È un fatto che per il lettore di Virgilio il punto di più bassa affezione al personaggio Enea sia proprio in rapporto alla vicenda con Didone: una storia d’amore che anche e proprio nel suo fallimento mantiene una tale carica di autenticità da colpirci a distanza di tanto tempo. A trattare forse con pragmatico scetticismo gran parte degli innamoramenti e le inevitabili crisi nel rapporto tra parallele solitudini e fragilità psicologiche di fondo: la regina che viveva col freno tirato in un orizzonte di doveri, forte nell’azione ma aggrappata all’immagine di vedova madre d’un popolo, e che vede andare in frantumi la propria identità, versus l’eroe involontario che fatica a riconoscersi in una missione non scelta e alla prima prova di adultità (il vecchio pater familias è appena morto) si trova tentato a una vacanza esistenziale. Non stupisce che, nel rendere questa storia materia del suo delicato e malinconico sceneggiato per la RAI, Franco Rossi ritocchi un po’ il quadro, rendendo Enea più nobile e duro, e facendoci amare appassionatamente Didone.
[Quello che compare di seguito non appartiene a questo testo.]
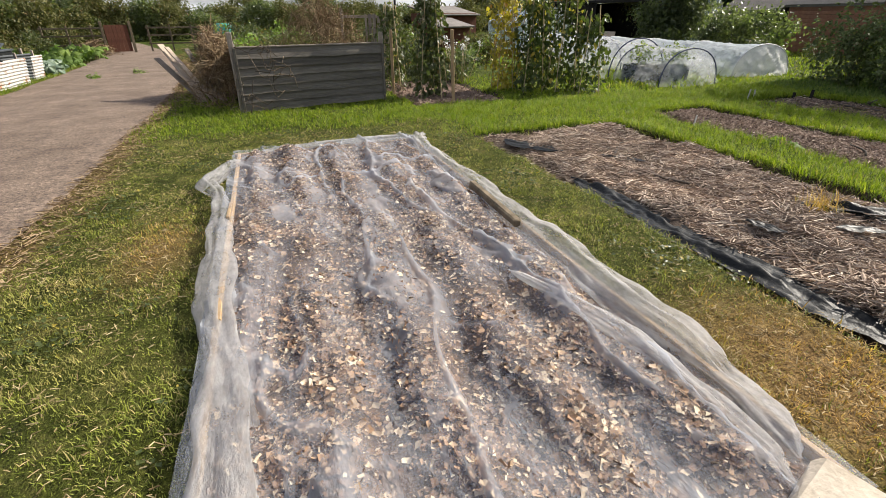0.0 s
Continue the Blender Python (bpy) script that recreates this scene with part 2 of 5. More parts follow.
def road_material():
    """Worn asphalt: pale and dark chippings in a dusty binder, with wheel-worn patches."""
    n = Nodes("worn_asphalt")
    c = n.ramp(n.noise(1.3, 5, 0.6), [(0.32, (0.15, 0.115, 0.09)), (0.68, (0.245, 0.19, 0.15))])
    c = n.mix(1.0, c, n.ramp(n.noise(34, 5, 0.8), [(0.36, (0.45, 0.45, 0.46)), (0.5, (0.95, 0.95, 0.95)), (0.64, (1.75, 1.7, 1.6))]), "MULTIPLY")
    c = n.mix(1.0, c, n.ramp(n.noise(7, 4, 0.7), [(0.35, (0.8, 0.8, 0.82)), (0.65, (1.14, 1.12, 1.1))]), "MULTIPLY")
    return n.done(n.surface(c, 0.92, normal=n.bump(n.noise(62, 3, 0.7), 1.0, 0.015), spec=0.2))


M_ROAD = road_material()
M_FENCE = plain_material("grey_weathered_boards", (0.10, 0.089, 0.075), (0.19, 0.17, 0.145), 3, 0.85, bump=0.5, fine=26, stretch=(0.25, 3, 3), vary=0.3, grain=0.9)
M_WOOD = plain_material("bare_timber", (0.34, 0.23, 0.13), (0.47, 0.34, 0.2), 3, 0.75, bump=0.4, fine=30, stretch=(3, 3, 0.4), vary=0.15)
M_OLDWOOD = plain_material("silvered_timber", (0.20, 0.165, 0.13), (0.36, 0.31, 0.26), 3, 0.85, bump=0.5, fine=30, vary=0.25)
M_STICK = plain_material("old_brown_sticks", (0.09, 0.07, 0.045), (0.225, 0.178, 0.118), 11, 0.85, bump=0.6, fine=40, vary=0.2)
M_PALEWOOD = plain_material("pale_split_boards", (0.42, 0.33, 0.25), (0.60, 0.5, 0.4), 4, 0.8, bump=0.4, fine=40, vary=0.15)
M_BARK = plain_material("bark", (0.05, 0.04, 0.031), (0.10, 0.083, 0.066), 9, 0.9, bump=1.0, fine=35, stretch=(1, 1, 0.3))
M_BLACKSHEET = plain_material("black_polythene", (0.007, 0.008, 0.008), (0.02, 0.022, 0.023), 4, 0.45, bump=1.0, fine=16, spots=(7, 0.70, (0.07, 0.063, 0.055)), spec=0.2)
M_BLACKWOOD = plain_material("black_tarred_boards", (0.012, 0.011, 0.010), (0.028, 0.025, 0.022), 3, 0.85, bump=0.4, fine=30)
M_BRICK = plain_material("orange_brick", (0.27, 0.13, 0.082), (0.37, 0.185, 0.115), 6, 0.9, bump=0.4, fine=40, vary=0.14)
M_FELT = plain_material("grey_roof_felt", (0.16, 0.145, 0.13), (0.25, 0.23, 0.21), 2, 0.9, bump=0.5, fine=60)
M_TIN = plain_material("galvanised_sheet", (0.50, 0.48, 0.44), (0.66, 0.64, 0.6), 3, 0.55, 0.3, 0.2, 30, spots=(4.5, 0.54, (0.30, 0.13, 0.06)))
M_WHITEFRAME = plain_material("white_painted_frame", (0.62, 0.63, 0.63), (0.74, 0.75, 0.75), 3, 0.5, bump=0.1)
M_ALU = plain_material("dull_aluminium", (0.42, 0.43, 0.44), (0.55, 0.56, 0.57), 4, 0.45, 0.6, 0.1)
M_BLUEPIPE = plain_material("blue_water_pipe", (0.05, 0.17, 0.52), (0.08, 0.24, 0.62), 4, 0.45, bump=0.1)
M_DARKPIPE = plain_material("dark_blue_hoop", (0.04, 0.05, 0.10), (0.09, 0.11, 0.19), 4, 0.5, bump=0.1)
M_PLASTICGREY = plain_material("dark_grey_plastic", (0.035, 0.042, 0.045), (0.07, 0.08, 0.085), 5, 0.5, bump=0.1)
M_GREYSCRAP = plain_material("dull_grey_membrane", (0.10, 0.095, 0.10), (0.17, 0.16, 0.165), 7, 0.9, bump=0.6, fine=40, spec=0.1)
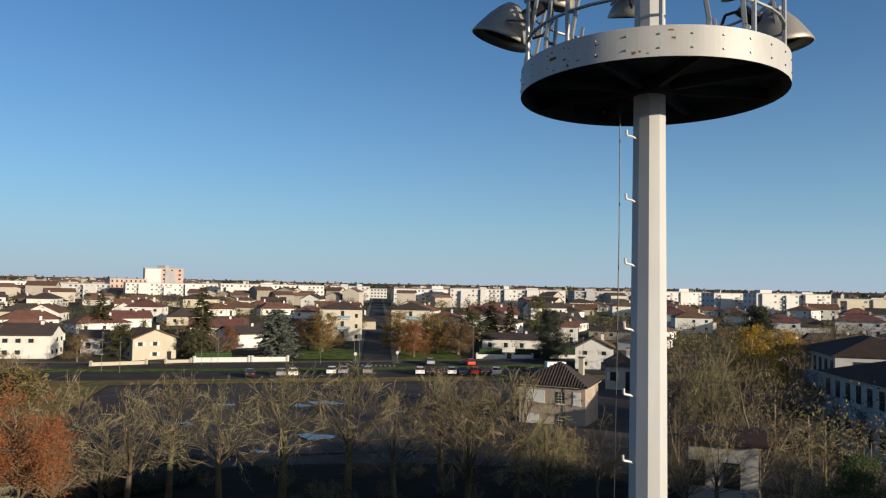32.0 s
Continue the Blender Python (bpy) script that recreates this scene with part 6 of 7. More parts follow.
def windows(parent, L, h, floors, bays, side="front", depth=0.0, fill=0.55, tall=0.5, mat="glass_dark", first=0.0, skip=(), joined=False):
    """Panes in rows over a facade; far off, each row is one band of panes."""
    if joined:
        for f in range(floors):
            bm = B()
            for b in range(bays):
                x0, x1 = L * (b + (1 - fill) / 2) / bays, L * (b + (1 + fill) / 2) / bays
                z0 = h / floors * (f + 0.62 - tall / 2)
                z1 = z0 + h / floors * tall
                if side == "front":
                    box(bm, x0, x1, -0.062, -0.002, z0, z1)
                elif side == "left":
                    box(bm, -0.062, -0.002, x0, x1, z0, z1)
                else:
                    box(bm, depth + 0.002, depth + 0.062, x0, x1, z0, z1)
            tagged(part("glazing", bm, "glass_far", parent), "", "", "", "stuff")
        return
    fh = (h - first) / floors
    bw = L / bays
    for f in range(floors):
        for b in range(bays):
            if (f, b) in skip:
                continue
            x = b * bw + bw * (1 - fill) / 2
            z = first + f * fh + fh * (0.62 - tall / 2)
            if side == "front":
                shared_box("window", bw * fill, 0.06, fh * tall, mat, parent, x, -0.062, z)
            elif side == "left":
                shared_box("window", 0.06, bw * fill, fh * tall, mat, parent, -0.062, x, z)
            else:
                shared_box("window", 0.06, bw * fill, fh * tall, mat, parent, depth + 0.002, x, z)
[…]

Il problema a questo punto per un recensore di L’Eneide di Didone è non spoilerare sulle libertà dalla tradizione: per cui è impossibile raccontare la soluzione – ingegnosa, avventurosissima e un tantino improbabile – adottata da Oliva nel tratteggiare con occhi moderni la sua bella figura di donna combattente, indomita, dotata di mille risorse come i suoi Fenici e inizialmente scettica verso quegli dei – dee, soprattutto – che invece avranno parte nella vicenda. Perché la vita conosce dinamiche e incidenti che sfuggono alle previsioni umane… Il romanzo, intelligente, filologicamente ricco (appena può l’autrice mostra grande rispetto per il testo virgiliano), reca una provocazione interessante.

E il nodo, evidenziato dalle Note finali, si traduce in una domanda: “come è possibile che una donna forte, determinata e autonoma come Didone, regina di popoli, in fuga da un fratello assassino e avido, abbia deciso di uccidersi per un uomo che – si sapeva fin dall’inizio – era solo di passaggio?”. Di qui la scelta di una variatio che in questa sede non si narra, forte della plasticità (sempre) del materiale mitico e della consuetudine, soprattutto in altri linguaggi artistici come il teatro o l’opera lirica, di licenze anche forti nella gestione di storie tradizionali. Per cui accantoniamo le risposte che i commentatori antichi avrebbero fornito alla domanda di Oliva (tutti uomini, l’amore di Didone ed Enea non appariva loro materia troppo seria) e soprattutto quelle di Virgilio (che intende immettere nell’epos lo scontro – proprio del linguaggio dei tragici – tra punti di vista diversi, capitalizzare un dramma a monte dei rapporti tra Cartagine e Roma, e mostrare come l’eros possa essere la leva che fa frantumare l’equilibrio psicologico profondo di una figura già troppo rivolta ai morti, nonché erede della simil-Medea neviana); accantoniamo lo scarto tra la visione di un’antica società mediterranea e una moderna. E lasciamoci cullare dalla voce di Oliva, calda di volti e di colori, nel suo sforzo di recuperare spazio a una figura eccezionale.